WRITTEN REQUEST:
Output every line of the material exactly, omitting images.

DATA LINES:
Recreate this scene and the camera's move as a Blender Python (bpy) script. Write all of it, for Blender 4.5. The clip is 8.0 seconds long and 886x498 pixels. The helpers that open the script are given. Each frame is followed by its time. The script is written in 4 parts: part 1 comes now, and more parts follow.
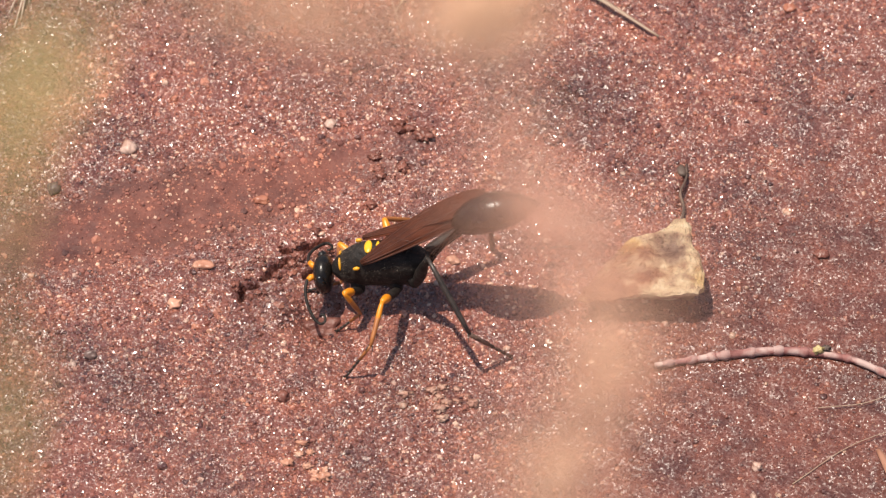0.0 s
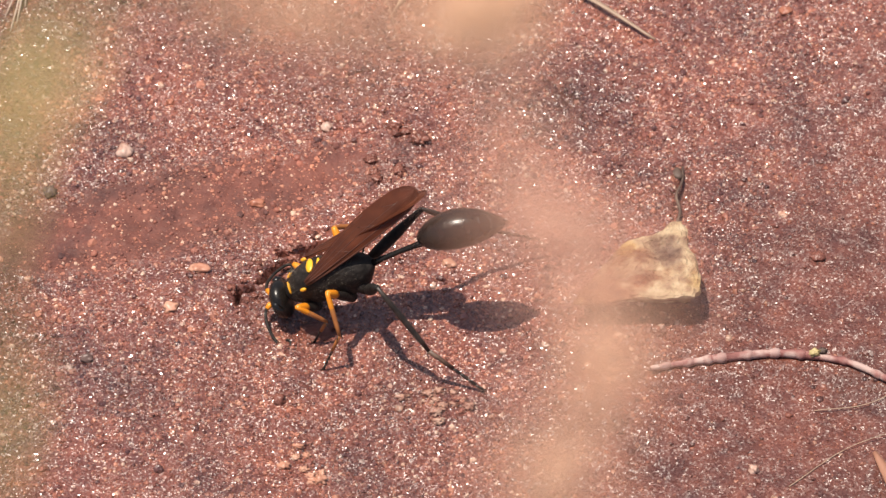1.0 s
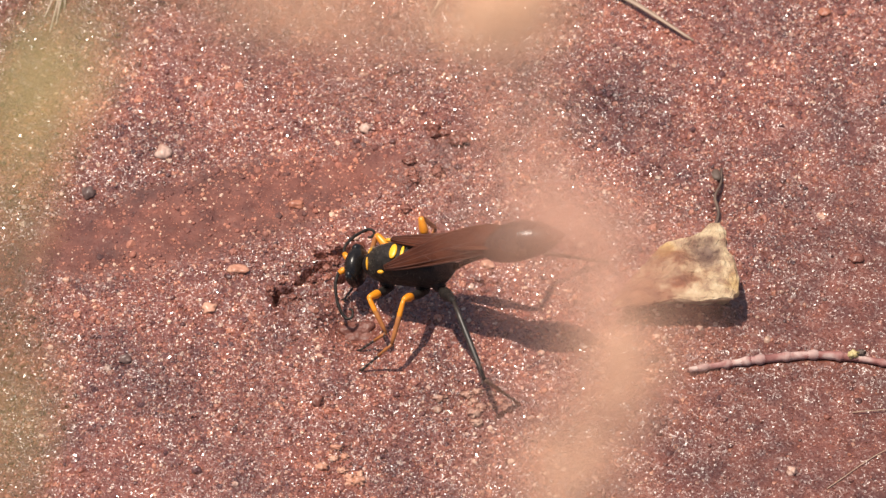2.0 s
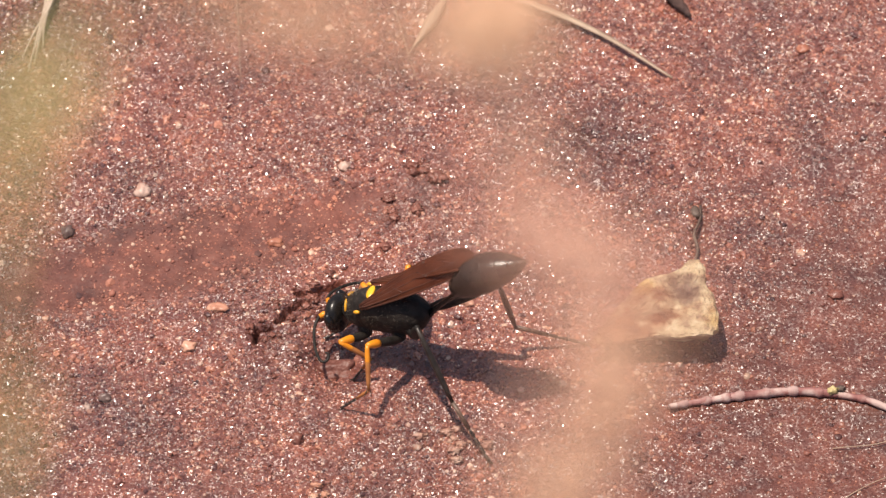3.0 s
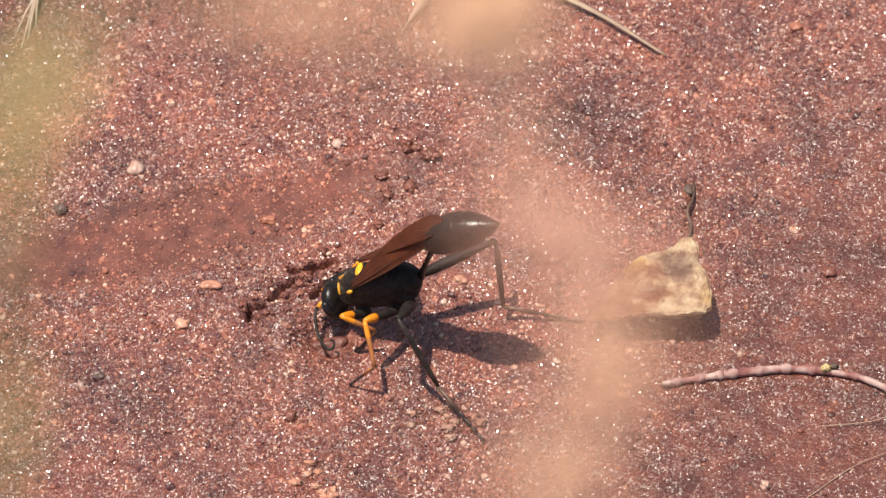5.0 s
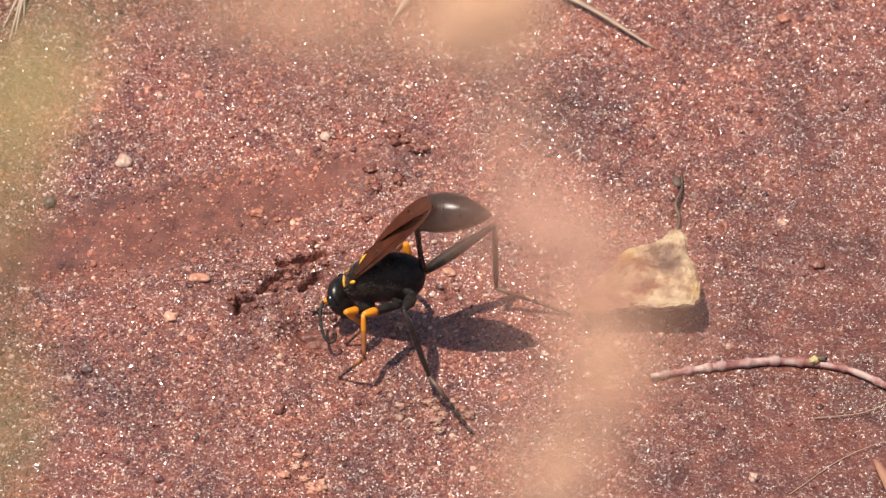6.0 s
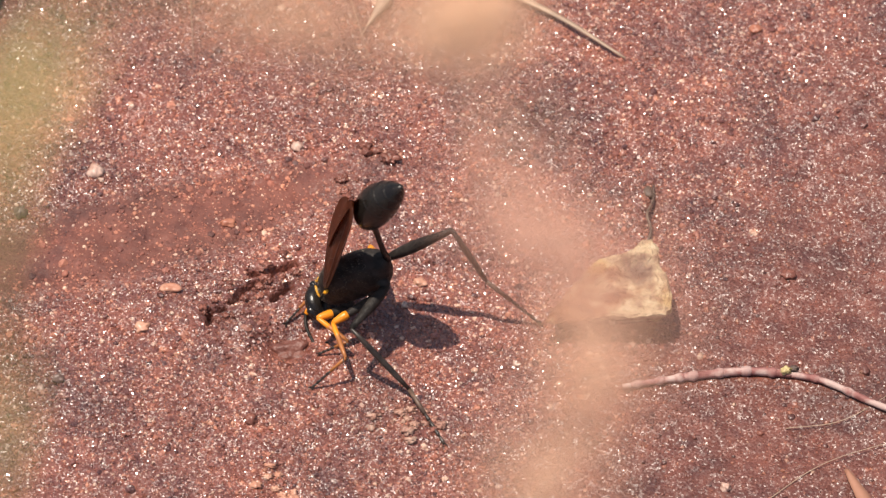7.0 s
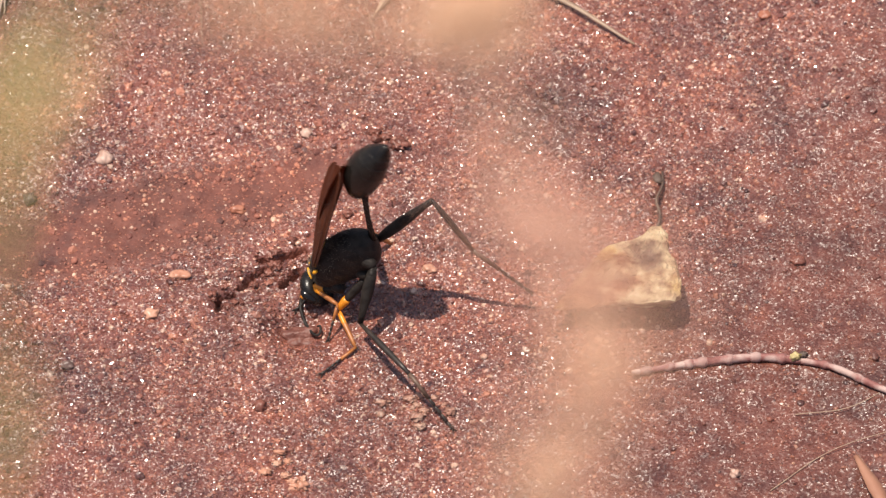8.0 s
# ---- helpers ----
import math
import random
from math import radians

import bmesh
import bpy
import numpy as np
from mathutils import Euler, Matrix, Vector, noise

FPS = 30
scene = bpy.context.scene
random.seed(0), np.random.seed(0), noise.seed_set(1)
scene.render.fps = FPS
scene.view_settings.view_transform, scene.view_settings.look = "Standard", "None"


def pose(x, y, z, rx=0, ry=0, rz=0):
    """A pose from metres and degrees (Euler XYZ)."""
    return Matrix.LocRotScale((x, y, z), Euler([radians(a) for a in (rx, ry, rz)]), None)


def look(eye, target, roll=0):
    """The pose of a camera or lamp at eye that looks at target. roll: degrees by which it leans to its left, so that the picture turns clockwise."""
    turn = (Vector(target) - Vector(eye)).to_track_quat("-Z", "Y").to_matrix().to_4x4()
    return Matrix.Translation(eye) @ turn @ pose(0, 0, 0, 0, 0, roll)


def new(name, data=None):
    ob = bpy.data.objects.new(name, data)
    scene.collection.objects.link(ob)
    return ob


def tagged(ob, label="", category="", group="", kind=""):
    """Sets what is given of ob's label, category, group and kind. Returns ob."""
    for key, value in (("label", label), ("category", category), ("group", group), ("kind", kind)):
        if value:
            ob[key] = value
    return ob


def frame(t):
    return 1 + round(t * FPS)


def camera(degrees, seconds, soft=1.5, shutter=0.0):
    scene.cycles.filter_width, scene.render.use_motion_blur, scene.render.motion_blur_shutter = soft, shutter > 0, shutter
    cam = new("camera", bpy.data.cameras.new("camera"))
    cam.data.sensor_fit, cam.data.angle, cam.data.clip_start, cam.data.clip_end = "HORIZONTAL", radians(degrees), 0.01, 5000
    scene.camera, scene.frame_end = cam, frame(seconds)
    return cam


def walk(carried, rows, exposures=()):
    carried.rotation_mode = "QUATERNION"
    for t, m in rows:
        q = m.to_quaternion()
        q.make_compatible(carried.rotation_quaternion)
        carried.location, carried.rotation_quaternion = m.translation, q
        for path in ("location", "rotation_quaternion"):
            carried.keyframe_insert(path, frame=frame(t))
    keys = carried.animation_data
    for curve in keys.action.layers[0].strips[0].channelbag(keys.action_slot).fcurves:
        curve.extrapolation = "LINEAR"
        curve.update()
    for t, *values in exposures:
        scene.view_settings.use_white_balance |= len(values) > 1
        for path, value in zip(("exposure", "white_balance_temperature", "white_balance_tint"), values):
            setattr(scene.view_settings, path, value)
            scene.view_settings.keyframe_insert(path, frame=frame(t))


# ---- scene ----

MM = 0.001          # the plan below is in millimetres


def pm(x, y, z, rx=0, ry=0, rz=0):
    """A pose from millimetres and degrees."""
    return pose(x * MM, y * MM, z * MM, rx, ry, rz)


# ---- camera: a long lens, held by hand half a metre from the insect ----
cam = camera(10.0, 8.0, soft=1.3, shutter=0.5)
cam.data.dof.use_dof = True
cam.data.dof.focus_distance = 0.503
cam.data.dof.aperture_fstop = cam.data.lens / 2.8   # an opening about 3 mm wide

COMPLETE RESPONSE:
Recreate this scene and the camera's move as a Blender Python (bpy) script. Write all of it, for Blender 4.5. The clip is 8.0 seconds long and 886x498 pixels. The helpers that open the script are given. Each frame is followed by its time. The script is written in 4 parts: part 1 comes now, and more parts follow.
0.0 s
1.0 s
2.0 s
3.0 s
5.0 s
6.0 s
7.0 s
8.0 s
# ---- helpers ----
import math
import random
from math import radians

import bmesh
import bpy
import numpy as np
from mathutils import Euler, Matrix, Vector, noise

FPS = 30
scene = bpy.context.scene
random.seed(0), np.random.seed(0), noise.seed_set(1)
scene.render.fps = FPS
scene.view_settings.view_transform, scene.view_settings.look = "Standard", "None"


def pose(x, y, z, rx=0, ry=0, rz=0):
    """A pose from metres and degrees (Euler XYZ)."""
    return Matrix.LocRotScale((x, y, z), Euler([radians(a) for a in (rx, ry, rz)]), None)


def look(eye, target, roll=0):
    """The pose of a camera or lamp at eye that looks at target. roll: degrees by which it leans to its left, so that the picture turns clockwise."""
    turn = (Vector(target) - Vector(eye)).to_track_quat("-Z", "Y").to_matrix().to_4x4()
    return Matrix.Translation(eye) @ turn @ pose(0, 0, 0, 0, 0, roll)


def new(name, data=None):
    ob = bpy.data.objects.new(name, data)
    scene.collection.objects.link(ob)
    return ob


def tagged(ob, label="", category="", group="", kind=""):
    """Sets what is given of ob's label, category, group and kind. Returns ob."""
    for key, value in (("label", label), ("category", category), ("group", group), ("kind", kind)):
        if value:
            ob[key] = value
    return ob


def frame(t):
    return 1 + round(t * FPS)


def camera(degrees, seconds, soft=1.5, shutter=0.0):
    scene.cycles.filter_width, scene.render.use_motion_blur, scene.render.motion_blur_shutter = soft, shutter > 0, shutter
    cam = new("camera", bpy.data.cameras.new("camera"))
    cam.data.sensor_fit, cam.data.angle, cam.data.clip_start, cam.data.clip_end = "HORIZONTAL", radians(degrees), 0.01, 5000
    scene.camera, scene.frame_end = cam, frame(seconds)
    return cam


def walk(carried, rows, exposures=()):
    carried.rotation_mode = "QUATERNION"
    for t, m in rows:
        q = m.to_quaternion()
        q.make_compatible(carried.rotation_quaternion)
        carried.location, carried.rotation_quaternion = m.translation, q
        for path in ("location", "rotation_quaternion"):
            carried.keyframe_insert(path, frame=frame(t))
    keys = carried.animation_data
    for curve in keys.action.layers[0].strips[0].channelbag(keys.action_slot).fcurves:
        curve.extrapolation = "LINEAR"
        curve.update()
    for t, *values in exposures:
        scene.view_settings.use_white_balance |= len(values) > 1
        for path, value in zip(("exposure", "white_balance_temperature", "white_balance_tint"), values):
            setattr(scene.view_settings, path, value)
            scene.view_settings.keyframe_insert(path, frame=frame(t))


# ---- scene ----

MM = 0.001          # the plan below is in millimetres


def pm(x, y, z, rx=0, ry=0, rz=0):
    """A pose from millimetres and degrees."""
    return pose(x * MM, y * MM, z * MM, rx, ry, rz)


# ---- camera: a long lens, held by hand half a metre from the insect ----
cam = camera(10.0, 8.0, soft=1.3, shutter=0.5)
cam.data.dof.use_dof = True
cam.data.dof.focus_distance = 0.503
cam.data.dof.aperture_fstop = cam.data.lens / 2.8   # an opening about 3 mm wide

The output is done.